TASK BRIEF
All lines from the one with "Continue the Blender" through the one with "return (xn +", and only those, are to be reproduced exactly, both ends included.

COLLECTED DATA
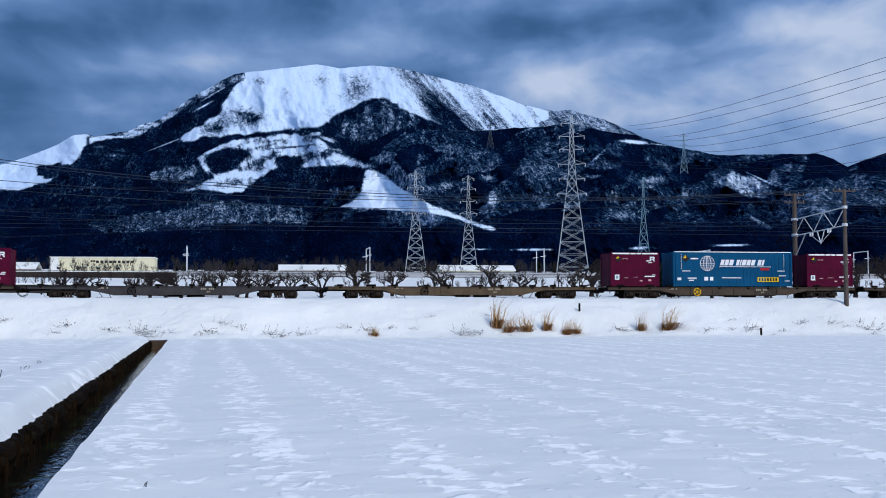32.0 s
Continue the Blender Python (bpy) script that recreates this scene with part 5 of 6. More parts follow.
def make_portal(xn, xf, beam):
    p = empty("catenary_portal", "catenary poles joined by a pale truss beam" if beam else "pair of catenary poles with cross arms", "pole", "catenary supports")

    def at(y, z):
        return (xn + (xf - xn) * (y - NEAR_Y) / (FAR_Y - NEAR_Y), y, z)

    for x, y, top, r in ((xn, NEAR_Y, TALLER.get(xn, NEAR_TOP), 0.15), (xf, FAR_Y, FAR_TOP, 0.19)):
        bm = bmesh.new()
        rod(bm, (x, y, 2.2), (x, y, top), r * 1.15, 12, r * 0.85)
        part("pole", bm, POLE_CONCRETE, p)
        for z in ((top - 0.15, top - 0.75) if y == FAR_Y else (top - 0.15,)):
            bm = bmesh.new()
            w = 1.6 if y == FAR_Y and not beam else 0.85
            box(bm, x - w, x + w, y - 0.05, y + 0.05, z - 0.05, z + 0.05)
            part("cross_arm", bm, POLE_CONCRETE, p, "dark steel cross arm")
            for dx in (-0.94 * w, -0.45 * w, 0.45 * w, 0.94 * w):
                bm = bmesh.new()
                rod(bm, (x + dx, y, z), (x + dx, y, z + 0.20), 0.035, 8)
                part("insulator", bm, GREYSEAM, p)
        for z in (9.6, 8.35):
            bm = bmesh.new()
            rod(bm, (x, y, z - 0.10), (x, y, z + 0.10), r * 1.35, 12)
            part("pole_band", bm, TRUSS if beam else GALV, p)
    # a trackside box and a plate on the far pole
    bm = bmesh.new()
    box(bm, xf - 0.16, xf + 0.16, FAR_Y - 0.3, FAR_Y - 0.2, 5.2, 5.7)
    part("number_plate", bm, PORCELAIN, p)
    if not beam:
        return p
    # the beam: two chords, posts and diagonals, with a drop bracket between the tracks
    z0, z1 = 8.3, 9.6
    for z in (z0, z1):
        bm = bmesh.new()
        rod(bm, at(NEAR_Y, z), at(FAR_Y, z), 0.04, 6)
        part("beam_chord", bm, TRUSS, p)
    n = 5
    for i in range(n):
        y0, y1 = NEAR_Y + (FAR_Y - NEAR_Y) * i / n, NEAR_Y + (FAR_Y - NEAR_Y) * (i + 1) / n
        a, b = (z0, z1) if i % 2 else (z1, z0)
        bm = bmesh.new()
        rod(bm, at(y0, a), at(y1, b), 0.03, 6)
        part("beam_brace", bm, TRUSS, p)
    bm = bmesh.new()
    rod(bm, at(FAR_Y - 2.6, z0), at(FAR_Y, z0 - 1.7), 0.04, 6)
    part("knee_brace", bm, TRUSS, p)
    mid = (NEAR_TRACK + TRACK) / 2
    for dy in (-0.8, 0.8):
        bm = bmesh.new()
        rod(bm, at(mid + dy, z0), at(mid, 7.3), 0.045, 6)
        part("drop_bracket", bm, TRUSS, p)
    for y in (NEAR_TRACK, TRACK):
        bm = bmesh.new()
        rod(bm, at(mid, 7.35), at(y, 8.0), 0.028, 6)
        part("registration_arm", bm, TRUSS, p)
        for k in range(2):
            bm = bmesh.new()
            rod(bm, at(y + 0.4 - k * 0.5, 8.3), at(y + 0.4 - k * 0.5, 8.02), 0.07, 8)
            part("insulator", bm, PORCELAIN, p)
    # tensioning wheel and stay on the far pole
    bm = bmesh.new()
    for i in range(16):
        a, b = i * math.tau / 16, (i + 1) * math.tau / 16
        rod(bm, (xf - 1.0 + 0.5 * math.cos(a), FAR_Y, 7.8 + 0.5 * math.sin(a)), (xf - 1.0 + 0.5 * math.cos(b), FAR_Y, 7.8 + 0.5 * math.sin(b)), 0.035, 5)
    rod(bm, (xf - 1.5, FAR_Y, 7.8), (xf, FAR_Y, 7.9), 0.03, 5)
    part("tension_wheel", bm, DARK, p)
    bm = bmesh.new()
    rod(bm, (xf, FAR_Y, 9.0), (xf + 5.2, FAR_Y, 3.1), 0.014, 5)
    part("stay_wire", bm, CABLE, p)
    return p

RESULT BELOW
Continue the Blender Python (bpy) script that recreates this scene with part 5 of 6. More parts follow.
def make_portal(xn, xf, beam):
    p = empty("catenary_portal", "catenary poles joined by a pale truss beam" if beam else "pair of catenary poles with cross arms", "pole", "catenary supports")

    def at(y, z):
        return (xn + (xf - xn) * (y - NEAR_Y) / (FAR_Y - NEAR_Y), y, z)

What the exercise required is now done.